DIRECTION => Quote the data below in full, please, without altering anything.
_ _ _
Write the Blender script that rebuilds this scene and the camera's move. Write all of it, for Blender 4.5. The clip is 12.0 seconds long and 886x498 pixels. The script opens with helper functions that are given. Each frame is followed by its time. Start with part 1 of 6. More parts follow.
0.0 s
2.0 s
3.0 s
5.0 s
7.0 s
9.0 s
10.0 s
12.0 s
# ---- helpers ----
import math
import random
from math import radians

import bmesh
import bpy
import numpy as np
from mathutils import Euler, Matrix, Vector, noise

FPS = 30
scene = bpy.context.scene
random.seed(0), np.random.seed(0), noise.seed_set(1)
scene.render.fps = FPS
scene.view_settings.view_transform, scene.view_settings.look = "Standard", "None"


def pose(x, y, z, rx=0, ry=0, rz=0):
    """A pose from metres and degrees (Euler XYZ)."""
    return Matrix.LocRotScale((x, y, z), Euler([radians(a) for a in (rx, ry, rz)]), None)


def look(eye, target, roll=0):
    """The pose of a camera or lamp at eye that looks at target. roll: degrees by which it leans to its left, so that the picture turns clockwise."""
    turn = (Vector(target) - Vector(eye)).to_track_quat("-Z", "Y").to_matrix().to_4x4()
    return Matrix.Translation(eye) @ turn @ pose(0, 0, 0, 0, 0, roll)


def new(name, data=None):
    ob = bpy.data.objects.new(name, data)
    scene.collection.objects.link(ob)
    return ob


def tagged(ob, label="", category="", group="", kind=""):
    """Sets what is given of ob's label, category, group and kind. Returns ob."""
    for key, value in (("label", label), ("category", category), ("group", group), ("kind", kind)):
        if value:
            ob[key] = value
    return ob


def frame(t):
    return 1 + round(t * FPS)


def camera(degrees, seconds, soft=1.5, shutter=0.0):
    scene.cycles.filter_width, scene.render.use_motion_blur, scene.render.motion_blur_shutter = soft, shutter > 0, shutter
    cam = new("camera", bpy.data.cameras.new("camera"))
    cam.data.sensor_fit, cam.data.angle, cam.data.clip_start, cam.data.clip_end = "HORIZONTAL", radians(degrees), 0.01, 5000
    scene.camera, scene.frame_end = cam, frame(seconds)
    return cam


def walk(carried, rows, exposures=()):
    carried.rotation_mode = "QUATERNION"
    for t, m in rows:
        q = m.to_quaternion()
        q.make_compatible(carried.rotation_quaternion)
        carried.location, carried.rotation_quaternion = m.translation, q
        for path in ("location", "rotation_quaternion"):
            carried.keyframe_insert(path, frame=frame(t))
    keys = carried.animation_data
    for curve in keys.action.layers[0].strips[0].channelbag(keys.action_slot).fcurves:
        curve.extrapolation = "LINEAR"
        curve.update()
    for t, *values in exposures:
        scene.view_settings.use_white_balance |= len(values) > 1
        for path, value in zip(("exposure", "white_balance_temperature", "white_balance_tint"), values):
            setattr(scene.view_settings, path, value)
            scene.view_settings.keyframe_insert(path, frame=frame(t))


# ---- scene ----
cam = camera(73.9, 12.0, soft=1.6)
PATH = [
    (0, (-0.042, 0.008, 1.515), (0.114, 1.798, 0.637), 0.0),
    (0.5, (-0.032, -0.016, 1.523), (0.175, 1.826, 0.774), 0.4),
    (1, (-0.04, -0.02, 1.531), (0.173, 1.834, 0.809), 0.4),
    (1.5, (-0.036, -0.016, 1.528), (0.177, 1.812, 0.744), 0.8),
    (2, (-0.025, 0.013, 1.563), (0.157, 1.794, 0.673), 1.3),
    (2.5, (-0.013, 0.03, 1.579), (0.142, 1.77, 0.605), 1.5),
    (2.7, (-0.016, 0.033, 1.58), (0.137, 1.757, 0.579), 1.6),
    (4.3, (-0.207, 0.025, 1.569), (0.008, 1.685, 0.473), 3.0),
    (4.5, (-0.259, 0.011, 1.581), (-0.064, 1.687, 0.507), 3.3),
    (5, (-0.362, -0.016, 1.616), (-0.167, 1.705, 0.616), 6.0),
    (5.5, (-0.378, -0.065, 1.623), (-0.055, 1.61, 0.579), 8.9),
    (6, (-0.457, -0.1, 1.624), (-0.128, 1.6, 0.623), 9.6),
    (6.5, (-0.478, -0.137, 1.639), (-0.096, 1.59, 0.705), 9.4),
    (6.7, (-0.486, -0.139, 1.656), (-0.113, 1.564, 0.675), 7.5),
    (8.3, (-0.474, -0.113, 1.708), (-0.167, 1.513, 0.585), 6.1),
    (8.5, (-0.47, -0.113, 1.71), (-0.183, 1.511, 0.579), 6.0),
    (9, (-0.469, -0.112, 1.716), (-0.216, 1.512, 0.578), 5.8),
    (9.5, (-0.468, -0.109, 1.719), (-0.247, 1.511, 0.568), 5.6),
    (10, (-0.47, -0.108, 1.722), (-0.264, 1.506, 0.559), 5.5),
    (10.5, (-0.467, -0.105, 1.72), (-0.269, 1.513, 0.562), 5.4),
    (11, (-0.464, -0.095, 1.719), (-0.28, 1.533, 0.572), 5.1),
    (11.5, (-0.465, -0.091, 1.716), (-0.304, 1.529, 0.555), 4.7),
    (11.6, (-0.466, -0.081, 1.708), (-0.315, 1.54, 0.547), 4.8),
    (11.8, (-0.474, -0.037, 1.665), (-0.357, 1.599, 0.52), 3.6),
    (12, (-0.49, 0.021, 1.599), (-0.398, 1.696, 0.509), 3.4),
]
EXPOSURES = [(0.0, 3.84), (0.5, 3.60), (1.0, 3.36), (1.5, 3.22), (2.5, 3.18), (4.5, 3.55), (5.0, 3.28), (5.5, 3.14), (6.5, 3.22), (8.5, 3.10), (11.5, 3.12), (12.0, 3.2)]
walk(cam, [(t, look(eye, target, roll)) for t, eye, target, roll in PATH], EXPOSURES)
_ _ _
WRITTEN ANSWER =>
Write the Blender script that rebuilds this scene and the camera's move. Write all of it, for Blender 4.5. The clip is 12.0 seconds long and 886x498 pixels. The script opens with helper functions that are given. Each frame is followed by its time. Start with part 1 of 6. More parts follow.
0.0 s
2.0 s
3.0 s
5.0 s
7.0 s
9.0 s
10.0 s
12.0 s
# ---- helpers ----
import math
import random
from math import radians

import bmesh
import bpy
import numpy as np
from mathutils import Euler, Matrix, Vector, noise

FPS = 30
scene = bpy.context.scene
random.seed(0), np.random.seed(0), noise.seed_set(1)
scene.render.fps = FPS
scene.view_settings.view_transform, scene.view_settings.look = "Standard", "None"


def pose(x, y, z, rx=0, ry=0, rz=0):
    """A pose from metres and degrees (Euler XYZ)."""
    return Matrix.LocRotScale((x, y, z), Euler([radians(a) for a in (rx, ry, rz)]), None)


def look(eye, target, roll=0):
    """The pose of a camera or lamp at eye that looks at target. roll: degrees by which it leans to its left, so that the picture turns clockwise."""
    turn = (Vector(target) - Vector(eye)).to_track_quat("-Z", "Y").to_matrix().to_4x4()
    return Matrix.Translation(eye) @ turn @ pose(0, 0, 0, 0, 0, roll)


def new(name, data=None):
    ob = bpy.data.objects.new(name, data)
    scene.collection.objects.link(ob)
    return ob


def tagged(ob, label="", category="", group="", kind=""):
    """Sets what is given of ob's label, category, group and kind. Returns ob."""
    for key, value in (("label", label), ("category", category), ("group", group), ("kind", kind)):
        if value:
            ob[key] = value
    return ob


def frame(t):
    return 1 + round(t * FPS)


def camera(degrees, seconds, soft=1.5, shutter=0.0):
    scene.cycles.filter_width, scene.render.use_motion_blur, scene.render.motion_blur_shutter = soft, shutter > 0, shutter
    cam = new("camera", bpy.data.cameras.new("camera"))
    cam.data.sensor_fit, cam.data.angle, cam.data.clip_start, cam.data.clip_end = "HORIZONTAL", radians(degrees), 0.01, 5000
    scene.camera, scene.frame_end = cam, frame(seconds)
    return cam


def walk(carried, rows, exposures=()):
    carried.rotation_mode = "QUATERNION"
    for t, m in rows:
        q = m.to_quaternion()
        q.make_compatible(carried.rotation_quaternion)
        carried.location, carried.rotation_quaternion = m.translation, q
        for path in ("location", "rotation_quaternion"):
            carried.keyframe_insert(path, frame=frame(t))
    keys = carried.animation_data
    for curve in keys.action.layers[0].strips[0].channelbag(keys.action_slot).fcurves:
        curve.extrapolation = "LINEAR"
        curve.update()
    for t, *values in exposures:
        scene.view_settings.use_white_balance |= len(values) > 1
        for path, value in zip(("exposure", "white_balance_temperature", "white_balance_tint"), values):
            setattr(scene.view_settings, path, value)
            scene.view_settings.keyframe_insert(path, frame=frame(t))


# ---- scene ----
cam = camera(73.9, 12.0, soft=1.6)
PATH = [
    (0, (-0.042, 0.008, 1.515), (0.114, 1.798, 0.637), 0.0),
    (0.5, (-0.032, -0.016, 1.523), (0.175, 1.826, 0.774), 0.4),
    (1, (-0.04, -0.02, 1.531), (0.173, 1.834, 0.809), 0.4),
    (1.5, (-0.036, -0.016, 1.528), (0.177, 1.812, 0.744), 0.8),
    (2, (-0.025, 0.013, 1.563), (0.157, 1.794, 0.673), 1.3),
    (2.5, (-0.013, 0.03, 1.579), (0.142, 1.77, 0.605), 1.5),
    (2.7, (-0.016, 0.033, 1.58), (0.137, 1.757, 0.579), 1.6),
    (4.3, (-0.207, 0.025, 1.569), (0.008, 1.685, 0.473), 3.0),
    (4.5, (-0.259, 0.011, 1.581), (-0.064, 1.687, 0.507), 3.3),
    (5, (-0.362, -0.016, 1.616), (-0.167, 1.705, 0.616), 6.0),
    (5.5, (-0.378, -0.065, 1.623), (-0.055, 1.61, 0.579), 8.9),
    (6, (-0.457, -0.1, 1.624), (-0.128, 1.6, 0.623), 9.6),
    (6.5, (-0.478, -0.137, 1.639), (-0.096, 1.59, 0.705), 9.4),
    (6.7, (-0.486, -0.139, 1.656), (-0.113, 1.564, 0.675), 7.5),
    (8.3, (-0.474, -0.113, 1.708), (-0.167, 1.513, 0.585), 6.1),
    (8.5, (-0.47, -0.113, 1.71), (-0.183, 1.511, 0.579), 6.0),
    (9, (-0.469, -0.112, 1.716), (-0.216, 1.512, 0.578), 5.8),
    (9.5, (-0.468, -0.109, 1.719), (-0.247, 1.511, 0.568), 5.6),
    (10, (-0.47, -0.108, 1.722), (-0.264, 1.506, 0.559), 5.5),
    (10.5, (-0.467, -0.105, 1.72), (-0.269, 1.513, 0.562), 5.4),
    (11, (-0.464, -0.095, 1.719), (-0.28, 1.533, 0.572), 5.1),
    (11.5, (-0.465, -0.091, 1.716), (-0.304, 1.529, 0.555), 4.7),
    (11.6, (-0.466, -0.081, 1.708), (-0.315, 1.54, 0.547), 4.8),
    (11.8, (-0.474, -0.037, 1.665), (-0.357, 1.599, 0.52), 3.6),
    (12, (-0.49, 0.021, 1.599), (-0.398, 1.696, 0.509), 3.4),
]
EXPOSURES = [(0.0, 3.84), (0.5, 3.60), (1.0, 3.36), (1.5, 3.22), (2.5, 3.18), (4.5, 3.55), (5.0, 3.28), (5.5, 3.14), (6.5, 3.22), (8.5, 3.10), (11.5, 3.12), (12.0, 3.2)]
walk(cam, [(t, look(eye, target, roll)) for t, eye, target, roll in PATH], EXPOSURES)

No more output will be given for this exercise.